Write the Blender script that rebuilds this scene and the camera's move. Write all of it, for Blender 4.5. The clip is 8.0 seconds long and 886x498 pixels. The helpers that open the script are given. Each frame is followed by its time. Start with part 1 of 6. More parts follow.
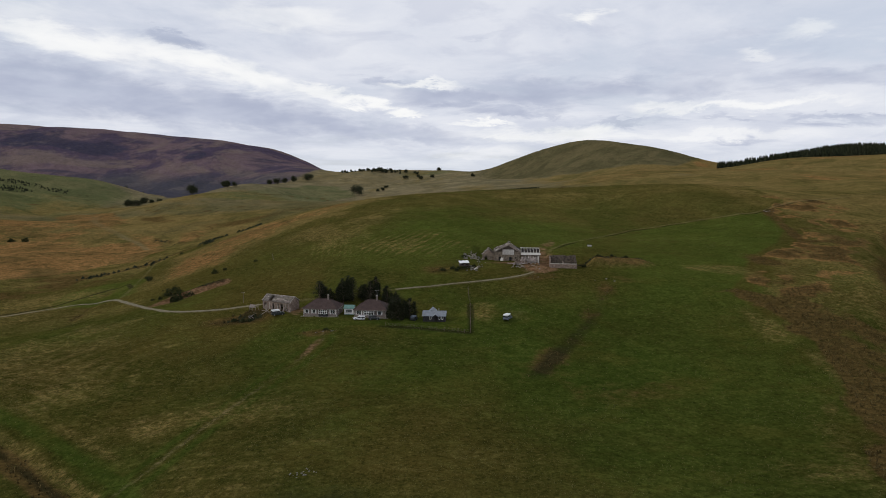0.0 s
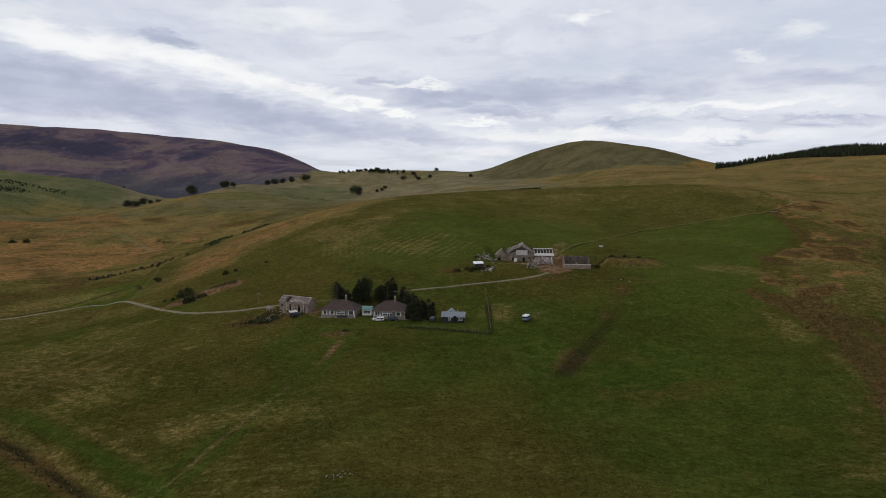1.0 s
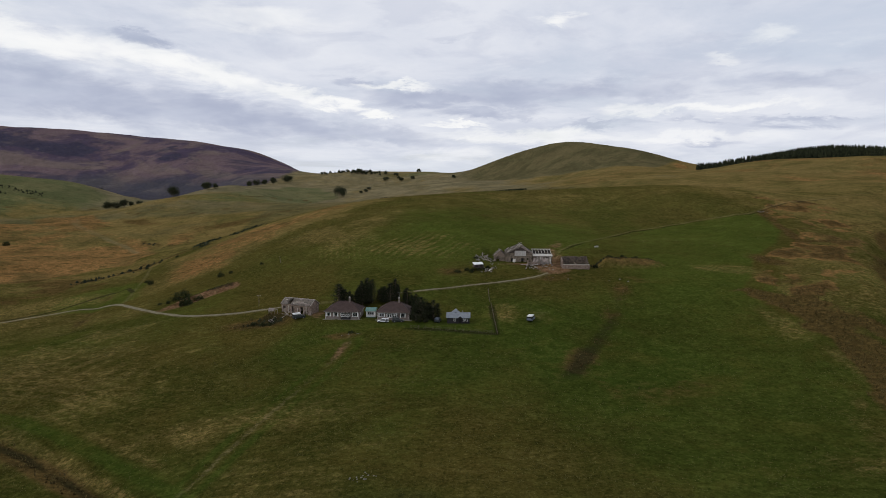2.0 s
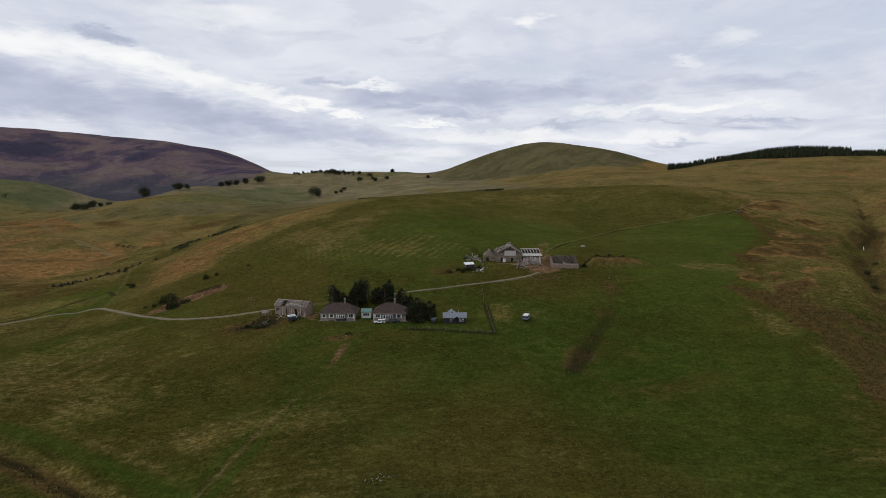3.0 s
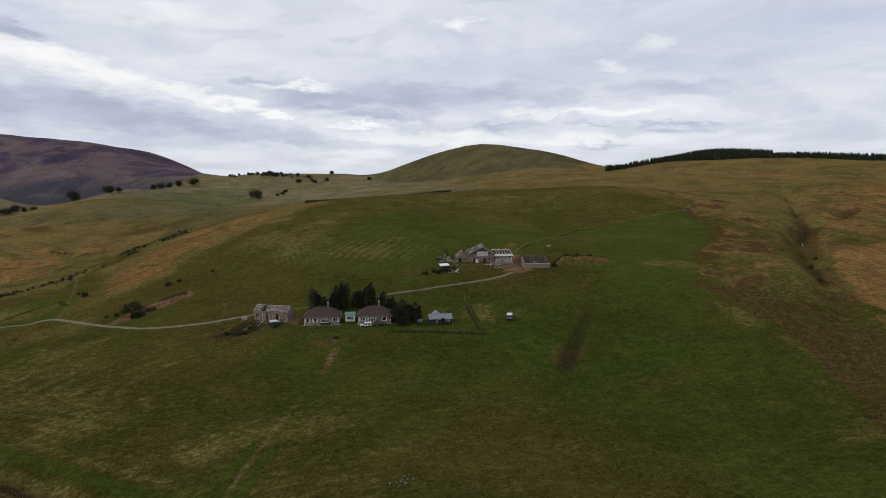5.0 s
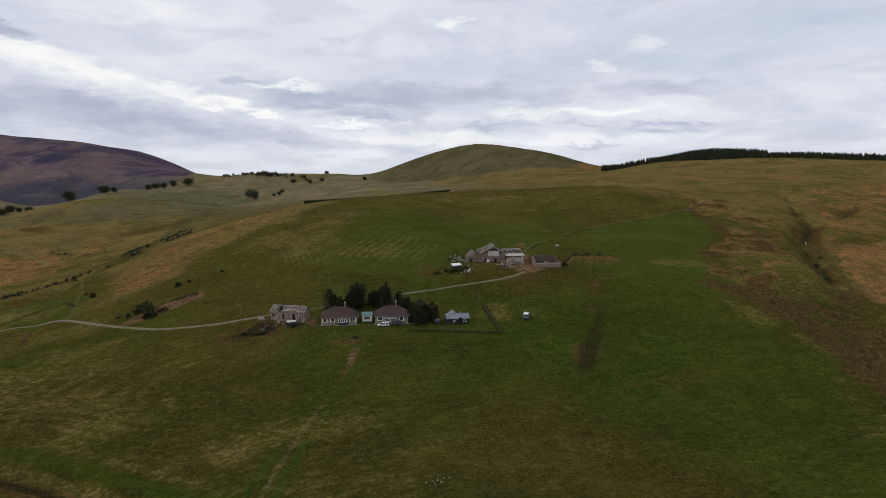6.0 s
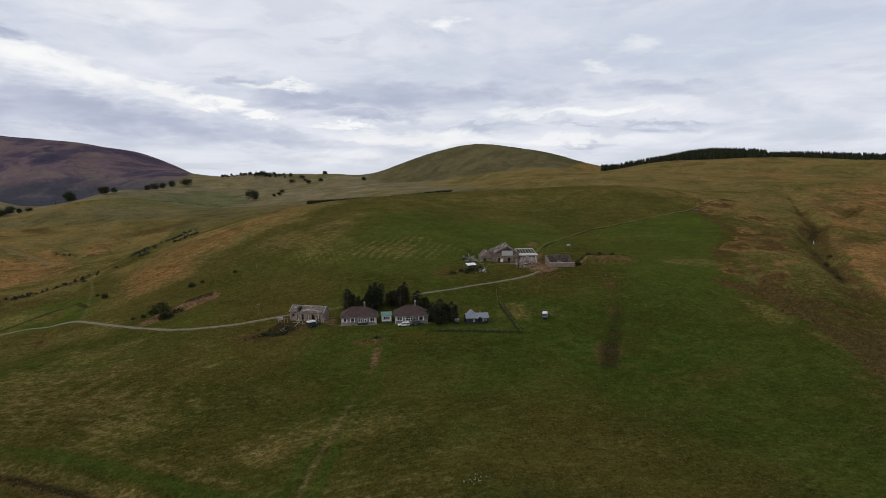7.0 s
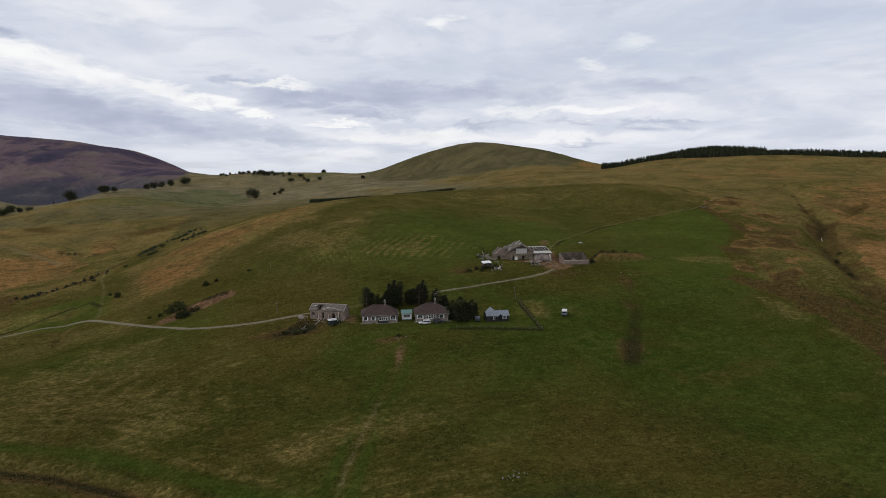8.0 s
- - - - -
Reproduce the listing word for word and omit its pictures.

Write the Blender script that rebuilds this scene and the camera's move. Write all of it, for Blender 4.5. The clip is 8.0 seconds long and 886x498 pixels. The helpers that open the script are given. Each frame is followed by its time. Start with part 1 of 6. More parts follow.
0.0 s
1.0 s
2.0 s
3.0 s
5.0 s
6.0 s
7.0 s
8.0 s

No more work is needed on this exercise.